Task: Skip every picture and transcribe the remaining material exactly.

begin Data block

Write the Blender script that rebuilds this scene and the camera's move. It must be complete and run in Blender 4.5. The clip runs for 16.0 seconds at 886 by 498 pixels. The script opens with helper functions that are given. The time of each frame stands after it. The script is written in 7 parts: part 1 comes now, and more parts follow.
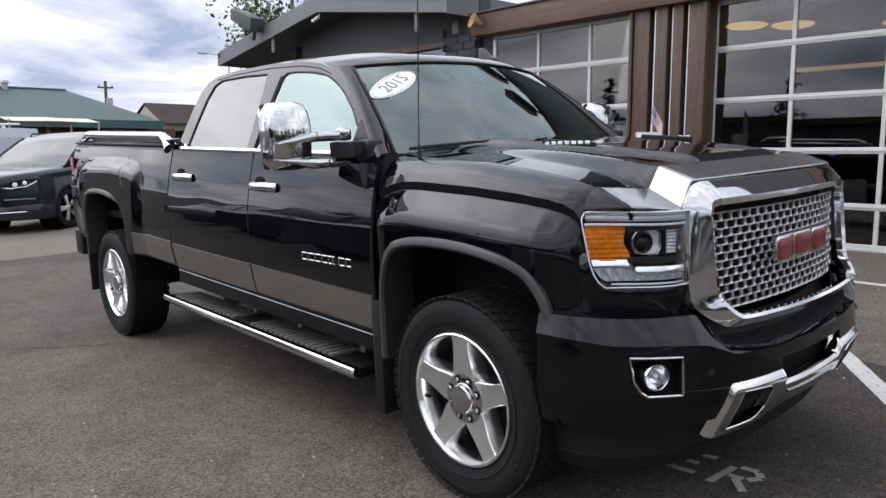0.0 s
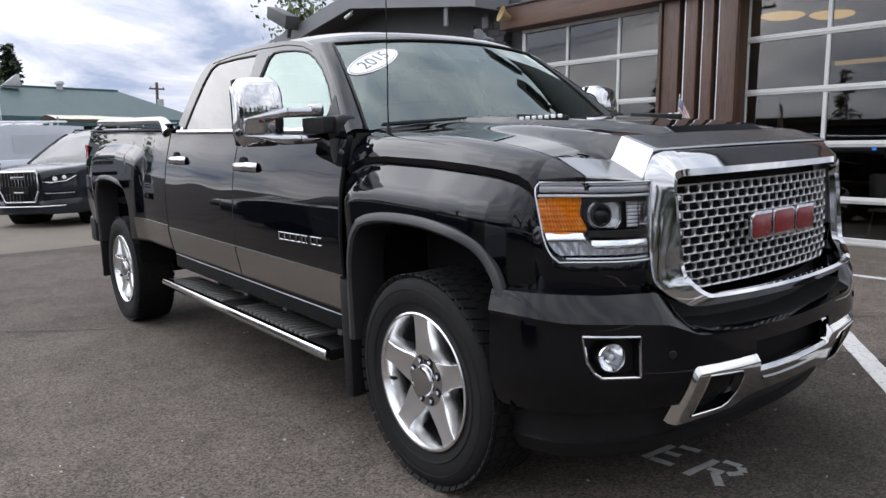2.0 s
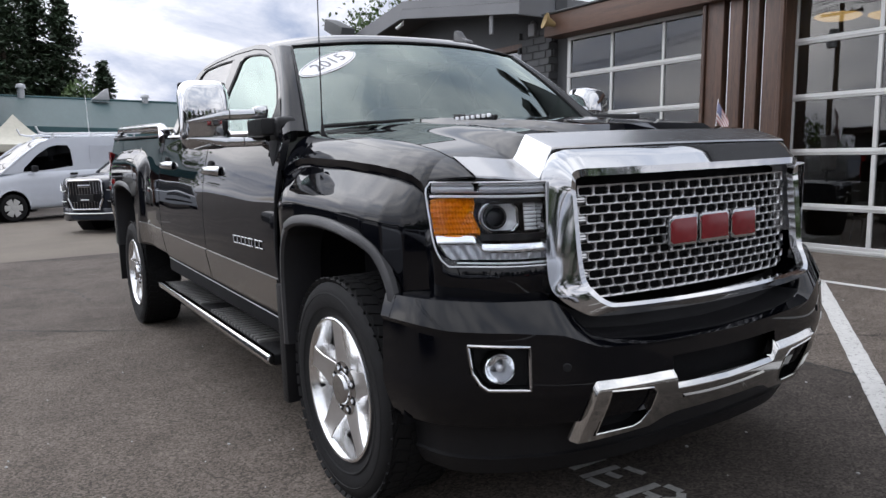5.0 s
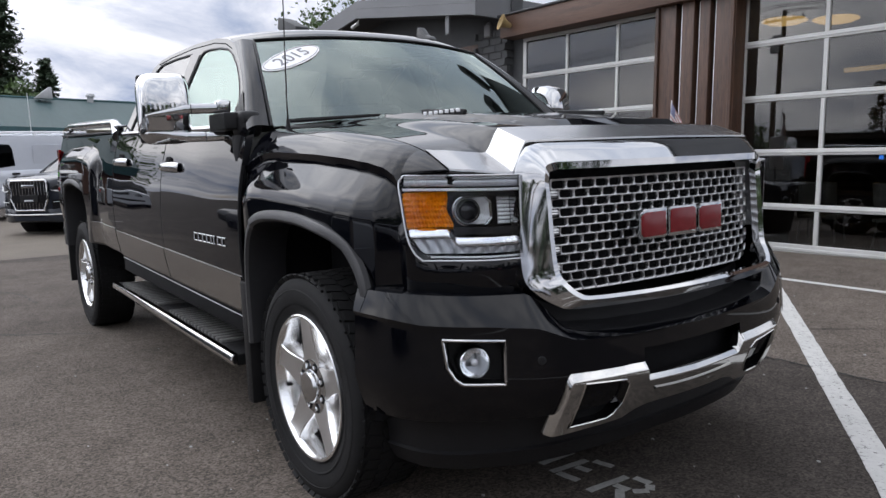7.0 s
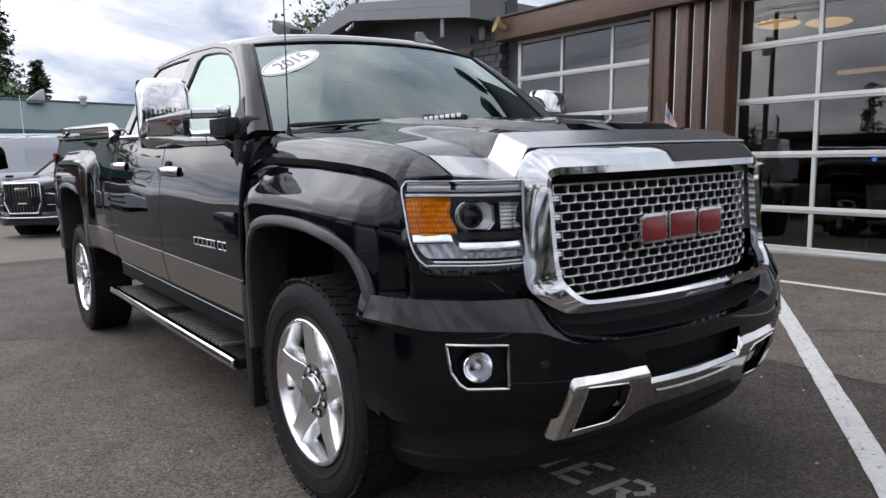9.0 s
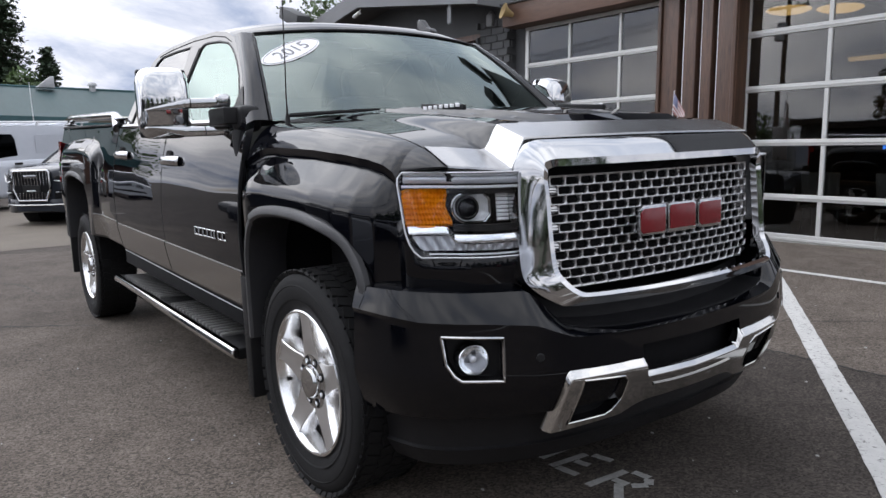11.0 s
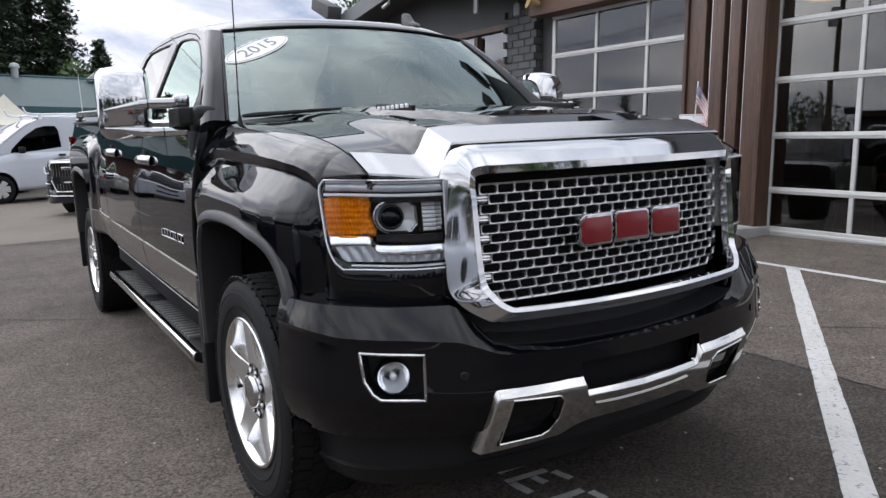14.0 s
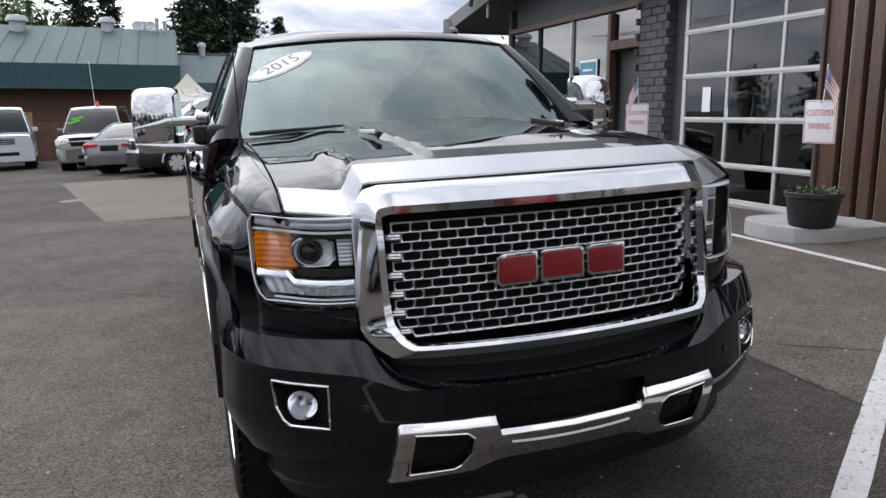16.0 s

end Data block

Response:
Write the Blender script that rebuilds this scene and the camera's move. It must be complete and run in Blender 4.5. The clip runs for 16.0 seconds at 886 by 498 pixels. The script opens with helper functions that are given. The time of each frame stands after it. The script is written in 7 parts: part 1 comes now, and more parts follow.
0.0 s
2.0 s
5.0 s
7.0 s
9.0 s
11.0 s
14.0 s
16.0 s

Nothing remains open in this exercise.